Vincent M. Ferrara (born 1949), also known as "the Animal", is an American mobster from Boston, Massachusetts who is a "made" member of the New England-based Patriarca crime family.

==Criminal career==
Ferrara became affiliated with the Patriarca crime family in the 1970s as an associate in a regime, or "crew", headed by Donato "Danny" Angiulo in the North End of Boston. In the late 1970s, a rival North End gang began robbing card games operated by the Angiulo brothers, resulting in Gennaro "Jerry" Angiulo hiring Ferrara to kill the hoodlum Giacomo "Jackie" DiFronzo. On December 11, 1977, Ferrara, along with Vincent "Jimmy" Limoli, allegedly shot DiFronzo dead at an Endicott Street club and then set the club on fire. Afterwards, an associate of DiFronzo, Anthony "Dapper" Corlito, sought vengeance on Ferrara. On July 21, 1979, Ferrara, Limoli and Pasquale "Patsy" Barone allegedly shot Corlito to death after encountering him on Fleet Street. Ferrara was inducted as a "made" member of the Patriarca family in 1980.

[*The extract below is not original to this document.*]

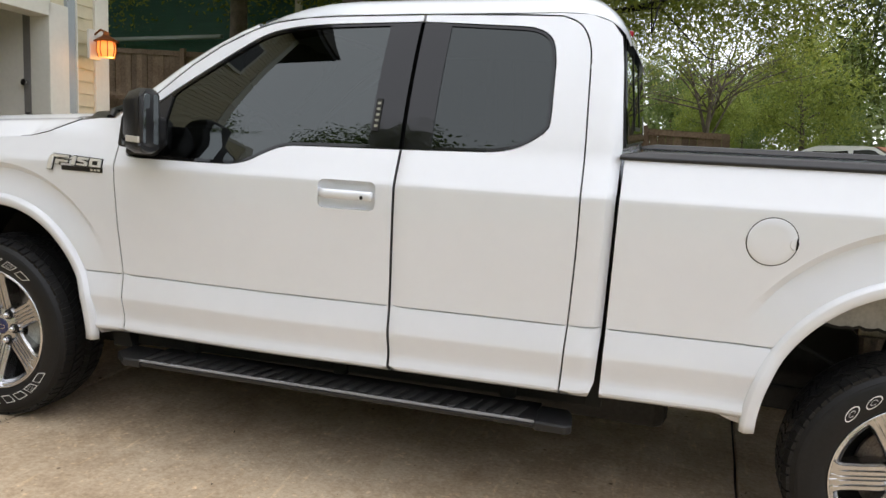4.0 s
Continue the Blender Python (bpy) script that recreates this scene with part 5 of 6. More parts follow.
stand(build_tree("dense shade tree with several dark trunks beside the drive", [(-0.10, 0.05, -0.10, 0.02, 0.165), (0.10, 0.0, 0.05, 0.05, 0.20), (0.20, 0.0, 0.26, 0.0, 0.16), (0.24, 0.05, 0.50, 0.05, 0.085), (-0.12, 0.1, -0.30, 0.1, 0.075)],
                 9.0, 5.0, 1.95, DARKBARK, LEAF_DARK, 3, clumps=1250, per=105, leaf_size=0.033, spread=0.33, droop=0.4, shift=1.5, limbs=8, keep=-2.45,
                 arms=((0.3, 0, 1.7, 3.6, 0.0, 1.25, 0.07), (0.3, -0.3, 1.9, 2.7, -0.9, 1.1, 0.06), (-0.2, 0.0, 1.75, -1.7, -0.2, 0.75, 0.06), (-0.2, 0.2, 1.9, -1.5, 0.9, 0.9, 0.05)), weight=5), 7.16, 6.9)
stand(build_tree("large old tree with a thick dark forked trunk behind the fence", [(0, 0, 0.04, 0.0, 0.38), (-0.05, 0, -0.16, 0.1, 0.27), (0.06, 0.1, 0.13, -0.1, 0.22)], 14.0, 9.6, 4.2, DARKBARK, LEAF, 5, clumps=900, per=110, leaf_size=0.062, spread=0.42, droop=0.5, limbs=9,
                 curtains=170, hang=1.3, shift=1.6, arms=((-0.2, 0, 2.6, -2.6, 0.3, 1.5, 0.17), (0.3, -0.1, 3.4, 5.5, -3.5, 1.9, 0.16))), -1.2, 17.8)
stand(build_tree("slender tree with ridged bark by the fence", [(0, 0, -0.03, 0.02, 0.19)], 13.5, 5.4, 4.9, BARK, LEAF, 8, clumps=520, per=110, leaf_size=0.05, spread=0.36, droop=0.5, curtains=40, hang=1.2), -1.58, 7.6)
stand(build_tree("tall garden tree with hanging leafy branches behind the fence", [(0, 0, 0.03, -0.02, 0.24)], 16.0, 6.5, 4.6, BARK, LEAF, 21, clumps=620, per=100, leaf_size=0.06, spread=0.42, droop=0.8, limbs=12, curtains=60, hang=1.3), -6.9, 13.4)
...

On October 28, 1985, Patsy Barone and Walter "Fats" Jordan shot Limoli to death in Boston's North End and subsequently fled the state. In July 1988, Jordan was arrested in North Carolina and Barone was arrested in Ohio. Jordan reached an agreement with Assistant U.S. Attorney Jeffrey Auerhahn to become a cooperating witness, confessing that he and Barone had taken part in Limoli's murder.

On March 22, 1990, Ferrara was indicted on racketeering and related charges with six other alleged members and an associate of the Patriarca Family. More specifically, Ferrara, Raymond J. Patriarca, J.R. Russo, Robert Carrozza, Dennis Lepore, Carmen Tortora, Pasquale Barone and Angelo Mercurio, who was, significantly, a fugitive, were charged with violating the Racketeer Influenced and Corrupt Organizations Act (RICO), by conspiring to participate in the affairs of a racketeering enterprise, and doing so, through a pattern of racketeering acts that included murder, extortion, and other crimes, some of which were also charged as separate substantive offenses. Three years later, under a plea agreement with the government just as his case was about to go to trial, he pleaded guilty to racketeering, extortion, gambling, and ordering the 1985 slaying of Boston mobster Vincent "Jimmy" Limoli. The murder was apparently the result of a narcotics transaction gone bad. Ferrara received a 22-year sentence.

=== Release from prison ===
After serving 16 years in prison, Ferrara was released on April 12, 2005. U.S. District Judge Mark L. Wolf ruled that several years were to be cut from Ferrara's sentence after finding that a prosecutor, Assistant United States Attorney Jeffrey Auerhahn, had withheld evidence during plea negotiations. Specifically, a key witness had tried to recant his claim that Ferrara had directed his codefendant Pasquale Barone to murder Vincent Limoli. Wolf concluded that Ferrara was denied due process and was probably innocent of Limoli's slaying, but pled guilty rather than risk a wrongful conviction. If Ferrara had been aware of the recantation, the judge decided, he may not have agreed to the deal that sent him to prison for 22 years. Ferrara, a father of five, was placed on supervised release for three years and prohibited from contact with any convicted felons during that time. Ferrara has stated that he will not return to his criminal past. As of 2022 Ferrara is operating a business which combines valet parking service and garage management.